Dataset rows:

★ ★ ★ ★

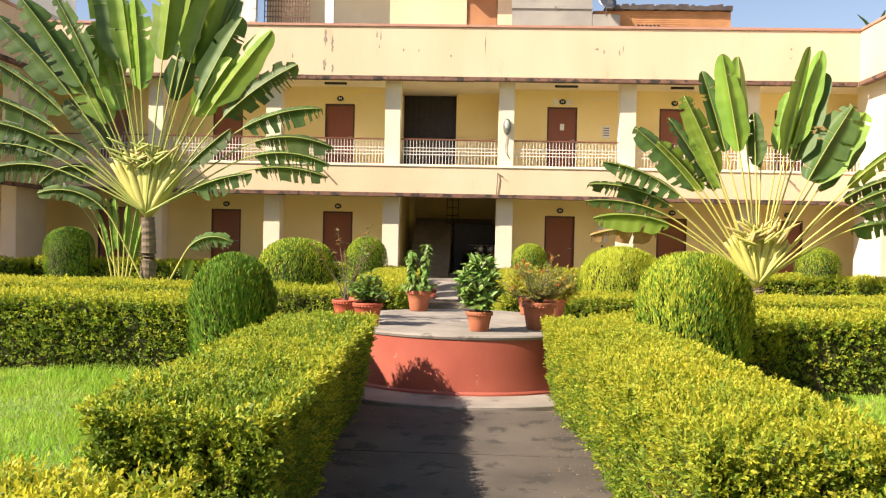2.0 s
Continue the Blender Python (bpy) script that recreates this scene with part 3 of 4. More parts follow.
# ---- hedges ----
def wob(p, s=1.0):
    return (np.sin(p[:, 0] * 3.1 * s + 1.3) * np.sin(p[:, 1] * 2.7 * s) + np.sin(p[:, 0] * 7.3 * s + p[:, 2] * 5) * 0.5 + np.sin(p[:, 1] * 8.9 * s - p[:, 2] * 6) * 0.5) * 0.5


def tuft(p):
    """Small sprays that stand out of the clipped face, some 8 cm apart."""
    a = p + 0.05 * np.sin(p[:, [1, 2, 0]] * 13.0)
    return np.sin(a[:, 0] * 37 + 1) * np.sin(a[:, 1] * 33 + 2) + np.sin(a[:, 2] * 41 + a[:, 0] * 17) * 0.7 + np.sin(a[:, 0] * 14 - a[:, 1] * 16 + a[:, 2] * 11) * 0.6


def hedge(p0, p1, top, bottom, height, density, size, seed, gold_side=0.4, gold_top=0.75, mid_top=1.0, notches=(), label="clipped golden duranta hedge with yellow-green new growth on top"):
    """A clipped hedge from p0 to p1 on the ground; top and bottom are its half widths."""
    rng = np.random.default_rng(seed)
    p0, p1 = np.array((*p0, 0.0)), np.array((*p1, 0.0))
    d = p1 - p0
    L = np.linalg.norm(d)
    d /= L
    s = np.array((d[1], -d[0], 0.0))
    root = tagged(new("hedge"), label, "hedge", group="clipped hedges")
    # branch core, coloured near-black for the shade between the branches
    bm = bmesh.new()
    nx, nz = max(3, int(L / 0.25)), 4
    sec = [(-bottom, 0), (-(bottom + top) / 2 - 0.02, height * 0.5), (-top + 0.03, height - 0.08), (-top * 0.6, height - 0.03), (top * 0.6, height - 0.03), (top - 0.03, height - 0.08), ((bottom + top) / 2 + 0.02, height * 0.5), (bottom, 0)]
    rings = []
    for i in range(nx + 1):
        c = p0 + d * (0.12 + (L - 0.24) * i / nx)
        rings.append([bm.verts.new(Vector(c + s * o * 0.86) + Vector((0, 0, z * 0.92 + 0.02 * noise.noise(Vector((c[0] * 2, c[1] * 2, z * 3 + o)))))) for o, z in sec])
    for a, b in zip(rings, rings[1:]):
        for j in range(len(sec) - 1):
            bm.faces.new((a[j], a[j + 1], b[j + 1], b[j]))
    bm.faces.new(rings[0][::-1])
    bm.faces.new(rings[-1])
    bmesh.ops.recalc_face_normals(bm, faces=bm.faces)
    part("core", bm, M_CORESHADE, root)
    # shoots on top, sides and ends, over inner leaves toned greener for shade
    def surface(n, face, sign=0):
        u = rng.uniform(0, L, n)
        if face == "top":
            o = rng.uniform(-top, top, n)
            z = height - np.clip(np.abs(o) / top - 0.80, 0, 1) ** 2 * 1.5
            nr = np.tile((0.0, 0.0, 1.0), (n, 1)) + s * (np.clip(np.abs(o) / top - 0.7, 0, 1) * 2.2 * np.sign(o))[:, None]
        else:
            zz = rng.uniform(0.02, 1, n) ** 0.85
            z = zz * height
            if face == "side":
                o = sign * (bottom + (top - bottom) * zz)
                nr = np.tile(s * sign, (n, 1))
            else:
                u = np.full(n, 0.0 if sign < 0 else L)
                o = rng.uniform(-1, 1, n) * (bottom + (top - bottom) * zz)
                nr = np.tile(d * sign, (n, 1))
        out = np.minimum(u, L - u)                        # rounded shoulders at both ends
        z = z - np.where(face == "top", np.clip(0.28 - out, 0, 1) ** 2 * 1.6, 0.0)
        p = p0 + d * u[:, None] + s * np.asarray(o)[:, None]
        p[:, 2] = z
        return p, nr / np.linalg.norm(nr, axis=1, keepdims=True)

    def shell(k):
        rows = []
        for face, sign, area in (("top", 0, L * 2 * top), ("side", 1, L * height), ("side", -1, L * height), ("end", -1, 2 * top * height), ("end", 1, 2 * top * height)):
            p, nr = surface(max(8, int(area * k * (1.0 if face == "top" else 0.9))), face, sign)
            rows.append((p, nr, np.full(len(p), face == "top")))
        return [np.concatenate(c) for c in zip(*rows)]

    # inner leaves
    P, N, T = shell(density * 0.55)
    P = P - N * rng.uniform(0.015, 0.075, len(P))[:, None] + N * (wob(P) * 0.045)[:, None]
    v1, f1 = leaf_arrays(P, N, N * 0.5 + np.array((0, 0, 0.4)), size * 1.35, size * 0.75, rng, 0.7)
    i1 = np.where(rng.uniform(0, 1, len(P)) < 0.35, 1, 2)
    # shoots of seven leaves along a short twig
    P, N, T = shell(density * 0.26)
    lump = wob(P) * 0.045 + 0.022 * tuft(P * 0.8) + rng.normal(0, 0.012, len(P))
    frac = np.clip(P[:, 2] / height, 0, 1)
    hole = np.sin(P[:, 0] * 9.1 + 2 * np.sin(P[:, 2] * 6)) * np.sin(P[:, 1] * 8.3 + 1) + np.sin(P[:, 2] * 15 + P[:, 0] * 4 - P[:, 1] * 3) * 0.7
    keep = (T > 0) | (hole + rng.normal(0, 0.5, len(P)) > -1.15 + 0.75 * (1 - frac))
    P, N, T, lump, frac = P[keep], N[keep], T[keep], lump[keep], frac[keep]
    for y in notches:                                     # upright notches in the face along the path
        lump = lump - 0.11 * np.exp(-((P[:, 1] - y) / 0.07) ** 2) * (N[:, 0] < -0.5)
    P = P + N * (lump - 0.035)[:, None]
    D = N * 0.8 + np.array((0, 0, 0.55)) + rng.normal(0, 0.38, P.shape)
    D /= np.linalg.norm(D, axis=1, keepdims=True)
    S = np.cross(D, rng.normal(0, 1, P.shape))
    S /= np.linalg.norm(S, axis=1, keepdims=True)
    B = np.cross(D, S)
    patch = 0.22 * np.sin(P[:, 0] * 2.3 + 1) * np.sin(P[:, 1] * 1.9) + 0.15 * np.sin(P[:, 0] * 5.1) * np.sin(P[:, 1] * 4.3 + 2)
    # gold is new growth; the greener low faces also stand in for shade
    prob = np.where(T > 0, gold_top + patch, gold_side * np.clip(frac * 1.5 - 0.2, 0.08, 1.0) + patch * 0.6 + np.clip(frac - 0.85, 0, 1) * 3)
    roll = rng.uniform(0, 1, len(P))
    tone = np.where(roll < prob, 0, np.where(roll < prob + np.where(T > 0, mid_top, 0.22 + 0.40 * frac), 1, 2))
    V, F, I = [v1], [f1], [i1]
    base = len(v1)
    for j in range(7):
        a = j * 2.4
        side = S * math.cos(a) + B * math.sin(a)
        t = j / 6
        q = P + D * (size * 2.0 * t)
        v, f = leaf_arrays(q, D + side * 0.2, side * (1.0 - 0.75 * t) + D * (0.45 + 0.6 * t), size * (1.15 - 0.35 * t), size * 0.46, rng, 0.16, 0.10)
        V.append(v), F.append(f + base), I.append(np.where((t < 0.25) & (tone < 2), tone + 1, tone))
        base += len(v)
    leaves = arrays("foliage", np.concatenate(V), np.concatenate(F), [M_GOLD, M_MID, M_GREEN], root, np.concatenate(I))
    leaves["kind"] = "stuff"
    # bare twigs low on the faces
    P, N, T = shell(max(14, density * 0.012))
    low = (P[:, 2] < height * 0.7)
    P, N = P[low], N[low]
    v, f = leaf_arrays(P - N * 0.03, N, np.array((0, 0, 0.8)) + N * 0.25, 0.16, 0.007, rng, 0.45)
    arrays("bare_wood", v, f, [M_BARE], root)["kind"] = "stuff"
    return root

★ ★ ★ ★

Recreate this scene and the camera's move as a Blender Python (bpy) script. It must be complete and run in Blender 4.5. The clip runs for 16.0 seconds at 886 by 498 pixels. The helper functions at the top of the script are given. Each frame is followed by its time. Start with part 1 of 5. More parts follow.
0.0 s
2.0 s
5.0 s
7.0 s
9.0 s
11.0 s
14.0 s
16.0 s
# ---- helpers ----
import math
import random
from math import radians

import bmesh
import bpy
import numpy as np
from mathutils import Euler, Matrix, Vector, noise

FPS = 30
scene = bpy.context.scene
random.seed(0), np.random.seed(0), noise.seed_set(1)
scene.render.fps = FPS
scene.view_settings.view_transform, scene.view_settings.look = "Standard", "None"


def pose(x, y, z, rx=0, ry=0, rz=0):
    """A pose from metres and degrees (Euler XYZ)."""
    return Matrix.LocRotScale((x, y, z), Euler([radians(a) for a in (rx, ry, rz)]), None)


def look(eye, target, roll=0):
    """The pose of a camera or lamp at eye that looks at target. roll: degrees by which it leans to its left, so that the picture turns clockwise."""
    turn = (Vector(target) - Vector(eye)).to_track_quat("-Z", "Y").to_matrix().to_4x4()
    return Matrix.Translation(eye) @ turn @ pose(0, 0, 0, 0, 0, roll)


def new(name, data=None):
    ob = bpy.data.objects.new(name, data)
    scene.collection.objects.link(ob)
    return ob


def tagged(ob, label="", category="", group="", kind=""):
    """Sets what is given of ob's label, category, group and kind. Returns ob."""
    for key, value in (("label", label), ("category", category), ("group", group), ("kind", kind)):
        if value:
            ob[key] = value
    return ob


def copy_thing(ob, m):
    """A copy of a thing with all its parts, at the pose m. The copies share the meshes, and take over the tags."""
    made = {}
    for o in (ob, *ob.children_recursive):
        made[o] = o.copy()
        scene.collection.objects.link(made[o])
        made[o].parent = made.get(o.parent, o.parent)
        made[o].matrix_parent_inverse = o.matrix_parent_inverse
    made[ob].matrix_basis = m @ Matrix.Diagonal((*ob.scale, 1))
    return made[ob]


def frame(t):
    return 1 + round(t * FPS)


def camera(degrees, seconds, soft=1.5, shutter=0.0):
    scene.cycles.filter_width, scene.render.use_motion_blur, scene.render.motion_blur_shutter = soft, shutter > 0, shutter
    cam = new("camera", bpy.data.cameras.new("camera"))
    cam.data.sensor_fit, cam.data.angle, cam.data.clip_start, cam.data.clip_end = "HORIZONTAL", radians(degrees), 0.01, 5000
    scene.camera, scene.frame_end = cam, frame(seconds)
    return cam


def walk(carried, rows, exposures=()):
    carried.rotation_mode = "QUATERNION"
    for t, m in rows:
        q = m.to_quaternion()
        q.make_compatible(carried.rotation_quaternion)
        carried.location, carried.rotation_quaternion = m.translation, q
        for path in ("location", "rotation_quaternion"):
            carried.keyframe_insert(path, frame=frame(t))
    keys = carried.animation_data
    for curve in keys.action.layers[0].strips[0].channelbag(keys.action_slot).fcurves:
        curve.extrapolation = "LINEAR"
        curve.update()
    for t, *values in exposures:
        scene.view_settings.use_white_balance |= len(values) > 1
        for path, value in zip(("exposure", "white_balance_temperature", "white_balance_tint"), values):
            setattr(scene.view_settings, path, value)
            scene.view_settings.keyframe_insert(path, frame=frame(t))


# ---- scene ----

★ ★ ★ ★

TASK OBJECTIVE – Look back at the data above. Transcribe exactly the lines starting at the line that contains "setattr(scene.view_settings, path, value)" and ending at the line that contains "# ---- scene".

COMPLETED EXERCISE –
            setattr(scene.view_settings, path, value)
            scene.view_settings.keyframe_insert(path, frame=frame(t))


# ---- scene ----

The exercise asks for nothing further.